By Emily Loper
KACU-FM is riding the waves of change in radio as it begins the transition to high definition, a change that should be complete by next semester.
Dave Smith, director of operations for KACU, said high-definition radio is very different from high-definition television. Nothing about the audio clarity will change, but high-definition radio will allow the station to function at three digital frequencies — A, B and C — all set at the station’s current radio address, 89.7 FM.
Smith said A will be the same news and music currently broadcast by KACU. Content on frequencies B and C is not finalized, but B is set to play primarily classical music. Frequency C will focus on a younger audience by playing sports, local news and varying types of music.
“The switch is significant for KACU because it is one of the first stations in Abilene to make the change,” Smith said. “It is also a way to diversify our programming.”

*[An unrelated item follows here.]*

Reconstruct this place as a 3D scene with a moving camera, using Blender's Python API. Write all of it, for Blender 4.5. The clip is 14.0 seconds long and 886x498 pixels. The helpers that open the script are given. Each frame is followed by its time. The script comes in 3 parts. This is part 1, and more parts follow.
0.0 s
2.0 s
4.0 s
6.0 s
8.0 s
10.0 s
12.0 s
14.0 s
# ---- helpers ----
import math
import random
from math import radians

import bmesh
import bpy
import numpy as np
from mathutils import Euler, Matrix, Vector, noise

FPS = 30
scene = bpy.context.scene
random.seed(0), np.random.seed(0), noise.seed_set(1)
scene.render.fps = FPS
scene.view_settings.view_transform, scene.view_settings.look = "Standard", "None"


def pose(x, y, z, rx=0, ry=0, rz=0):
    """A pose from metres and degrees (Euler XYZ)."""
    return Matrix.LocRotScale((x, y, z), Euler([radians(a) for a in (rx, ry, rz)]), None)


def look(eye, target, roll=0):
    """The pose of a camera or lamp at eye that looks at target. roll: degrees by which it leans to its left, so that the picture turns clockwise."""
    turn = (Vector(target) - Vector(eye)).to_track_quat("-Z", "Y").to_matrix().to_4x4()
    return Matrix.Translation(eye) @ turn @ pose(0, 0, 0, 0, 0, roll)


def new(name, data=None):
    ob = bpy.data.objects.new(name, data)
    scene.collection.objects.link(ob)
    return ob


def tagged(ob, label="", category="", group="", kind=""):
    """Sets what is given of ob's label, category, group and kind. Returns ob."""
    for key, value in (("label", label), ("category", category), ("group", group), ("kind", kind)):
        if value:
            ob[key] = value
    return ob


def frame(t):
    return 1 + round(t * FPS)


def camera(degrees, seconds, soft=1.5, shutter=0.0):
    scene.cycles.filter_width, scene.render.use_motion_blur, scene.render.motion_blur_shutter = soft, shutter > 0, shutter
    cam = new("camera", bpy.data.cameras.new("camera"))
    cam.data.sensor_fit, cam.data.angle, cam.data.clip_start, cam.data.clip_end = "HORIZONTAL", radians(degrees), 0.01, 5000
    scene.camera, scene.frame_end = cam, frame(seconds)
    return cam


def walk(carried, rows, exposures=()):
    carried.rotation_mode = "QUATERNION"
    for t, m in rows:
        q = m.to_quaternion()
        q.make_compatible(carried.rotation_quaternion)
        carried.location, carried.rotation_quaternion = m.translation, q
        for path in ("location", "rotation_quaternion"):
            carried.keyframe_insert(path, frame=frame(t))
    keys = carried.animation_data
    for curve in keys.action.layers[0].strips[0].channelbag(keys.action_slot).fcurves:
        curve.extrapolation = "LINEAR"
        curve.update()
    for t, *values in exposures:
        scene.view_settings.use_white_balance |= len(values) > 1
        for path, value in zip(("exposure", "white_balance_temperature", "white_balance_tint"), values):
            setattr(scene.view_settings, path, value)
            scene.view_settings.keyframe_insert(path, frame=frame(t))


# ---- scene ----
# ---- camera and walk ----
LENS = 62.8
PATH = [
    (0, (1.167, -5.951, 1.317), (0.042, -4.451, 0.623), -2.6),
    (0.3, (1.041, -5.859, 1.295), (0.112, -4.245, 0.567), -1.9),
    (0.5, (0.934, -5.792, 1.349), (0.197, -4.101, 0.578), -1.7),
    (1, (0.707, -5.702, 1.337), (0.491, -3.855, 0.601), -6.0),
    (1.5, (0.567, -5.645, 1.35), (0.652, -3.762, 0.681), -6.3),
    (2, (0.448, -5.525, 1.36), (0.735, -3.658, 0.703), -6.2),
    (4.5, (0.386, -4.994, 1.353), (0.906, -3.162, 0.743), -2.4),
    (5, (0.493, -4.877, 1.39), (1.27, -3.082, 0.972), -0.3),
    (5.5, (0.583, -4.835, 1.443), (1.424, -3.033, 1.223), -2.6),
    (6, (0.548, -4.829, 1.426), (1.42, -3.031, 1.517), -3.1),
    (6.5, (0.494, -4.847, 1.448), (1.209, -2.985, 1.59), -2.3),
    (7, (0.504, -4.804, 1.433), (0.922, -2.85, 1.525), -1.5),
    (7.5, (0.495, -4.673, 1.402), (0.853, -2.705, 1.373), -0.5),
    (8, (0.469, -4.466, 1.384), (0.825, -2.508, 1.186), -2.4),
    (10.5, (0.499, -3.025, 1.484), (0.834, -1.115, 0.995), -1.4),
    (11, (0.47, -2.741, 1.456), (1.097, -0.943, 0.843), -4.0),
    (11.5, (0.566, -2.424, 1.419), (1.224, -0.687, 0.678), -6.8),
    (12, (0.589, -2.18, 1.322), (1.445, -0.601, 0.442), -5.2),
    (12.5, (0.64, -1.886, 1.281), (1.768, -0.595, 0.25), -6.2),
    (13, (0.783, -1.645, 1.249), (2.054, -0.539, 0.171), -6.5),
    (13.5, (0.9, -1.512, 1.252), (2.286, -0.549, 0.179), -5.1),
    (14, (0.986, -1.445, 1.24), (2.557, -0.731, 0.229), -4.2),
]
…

Smith said high definition is the next natural curve of the radio industry, a change similar to the switch from AM radio to FM. Making this change is the best way for KACU to stay ahead, Smith said.
Similar to HDTV, listeners must own an HD radio to listen to HD radio stations. Smith said he hopes KACU will be able to discount HD radios for listeners when the official transition takes place.

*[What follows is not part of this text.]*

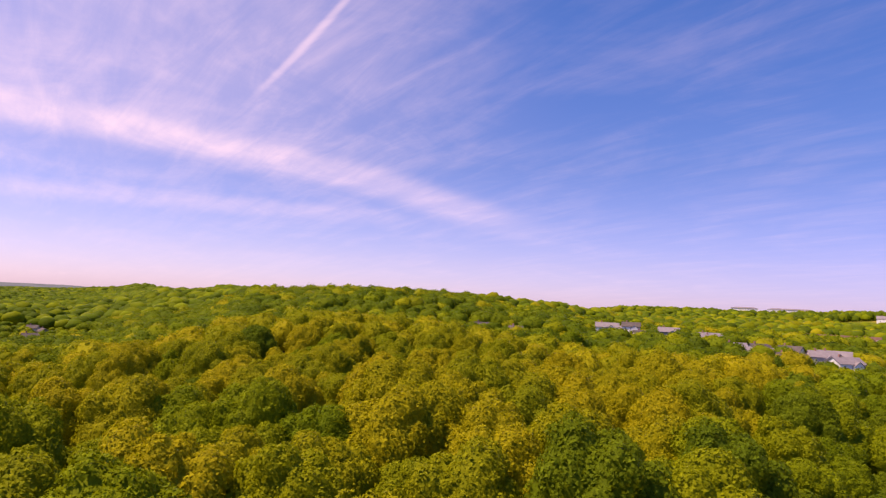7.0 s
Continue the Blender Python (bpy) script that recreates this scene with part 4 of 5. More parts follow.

One of the few drawbacks to HD radio is the lack of technology in place to gauge how many people are listening, Smith said.

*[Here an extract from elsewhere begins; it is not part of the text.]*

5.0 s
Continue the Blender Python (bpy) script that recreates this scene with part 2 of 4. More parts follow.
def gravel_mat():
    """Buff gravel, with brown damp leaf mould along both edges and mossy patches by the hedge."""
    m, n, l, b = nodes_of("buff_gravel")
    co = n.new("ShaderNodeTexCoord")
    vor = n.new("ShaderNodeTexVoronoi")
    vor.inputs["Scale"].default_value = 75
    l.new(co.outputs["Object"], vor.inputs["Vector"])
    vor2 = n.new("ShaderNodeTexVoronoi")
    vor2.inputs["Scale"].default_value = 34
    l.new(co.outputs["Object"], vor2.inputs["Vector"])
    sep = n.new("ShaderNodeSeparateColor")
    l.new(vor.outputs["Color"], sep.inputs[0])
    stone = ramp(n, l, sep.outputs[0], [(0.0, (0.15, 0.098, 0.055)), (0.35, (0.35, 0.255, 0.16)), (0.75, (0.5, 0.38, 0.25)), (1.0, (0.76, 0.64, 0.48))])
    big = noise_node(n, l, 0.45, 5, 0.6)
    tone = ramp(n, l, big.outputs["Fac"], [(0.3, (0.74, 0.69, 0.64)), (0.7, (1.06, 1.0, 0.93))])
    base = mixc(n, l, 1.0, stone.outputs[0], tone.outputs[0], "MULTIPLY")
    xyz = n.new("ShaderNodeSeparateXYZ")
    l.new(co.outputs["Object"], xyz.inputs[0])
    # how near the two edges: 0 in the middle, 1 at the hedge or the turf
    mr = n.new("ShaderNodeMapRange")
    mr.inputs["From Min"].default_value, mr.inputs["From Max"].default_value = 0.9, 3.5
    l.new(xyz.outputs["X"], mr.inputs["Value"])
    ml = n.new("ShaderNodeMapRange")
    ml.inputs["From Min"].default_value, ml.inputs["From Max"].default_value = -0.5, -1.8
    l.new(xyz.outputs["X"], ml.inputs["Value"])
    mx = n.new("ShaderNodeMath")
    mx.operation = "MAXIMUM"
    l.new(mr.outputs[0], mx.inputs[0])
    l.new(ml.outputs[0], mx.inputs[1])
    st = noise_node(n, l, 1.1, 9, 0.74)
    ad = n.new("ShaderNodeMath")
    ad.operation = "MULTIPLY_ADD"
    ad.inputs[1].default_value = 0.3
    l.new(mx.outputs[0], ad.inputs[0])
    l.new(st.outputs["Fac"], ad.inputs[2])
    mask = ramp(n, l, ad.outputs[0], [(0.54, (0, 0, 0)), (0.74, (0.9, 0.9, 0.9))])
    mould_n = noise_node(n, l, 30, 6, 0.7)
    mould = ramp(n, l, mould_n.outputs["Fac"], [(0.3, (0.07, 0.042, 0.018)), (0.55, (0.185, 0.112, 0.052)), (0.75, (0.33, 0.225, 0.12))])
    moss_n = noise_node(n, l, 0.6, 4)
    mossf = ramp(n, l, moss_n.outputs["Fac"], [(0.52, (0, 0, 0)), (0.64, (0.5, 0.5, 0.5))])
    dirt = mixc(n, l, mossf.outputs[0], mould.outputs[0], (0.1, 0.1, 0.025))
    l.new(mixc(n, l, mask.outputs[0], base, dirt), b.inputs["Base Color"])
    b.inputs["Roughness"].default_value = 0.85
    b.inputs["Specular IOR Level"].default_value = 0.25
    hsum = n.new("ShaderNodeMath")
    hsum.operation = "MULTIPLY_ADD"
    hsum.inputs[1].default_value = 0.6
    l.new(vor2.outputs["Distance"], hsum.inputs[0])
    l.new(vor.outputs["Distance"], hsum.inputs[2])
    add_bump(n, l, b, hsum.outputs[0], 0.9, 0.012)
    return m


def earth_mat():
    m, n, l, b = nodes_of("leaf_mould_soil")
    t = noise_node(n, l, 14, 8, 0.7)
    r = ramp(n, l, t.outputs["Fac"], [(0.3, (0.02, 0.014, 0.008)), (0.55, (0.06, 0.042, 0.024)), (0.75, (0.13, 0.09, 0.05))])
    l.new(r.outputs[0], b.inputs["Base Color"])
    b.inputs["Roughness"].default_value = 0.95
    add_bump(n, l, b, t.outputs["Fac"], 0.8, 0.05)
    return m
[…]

“It’s just a matter of time before that technology is created,” Smith said. “For now, it will be hard to determine its success.”
Jacquie Harbour, KACU disc jockey and junior elementary education major from Nacogdoches, said the change will be good because it will bring in younger listeners.
“Our current setup is great, but I’m excited about hearing that more students are listening to 89.7,” Harbour said. “I don’t think people realize what a great radio station they have right here on campus.”
Smith said more information about the switch to high definition will be available as the transition date draws closer. The actual dates depend on the order and delivery of necessary new equipment. KACU will go off the air for three days to install the new system.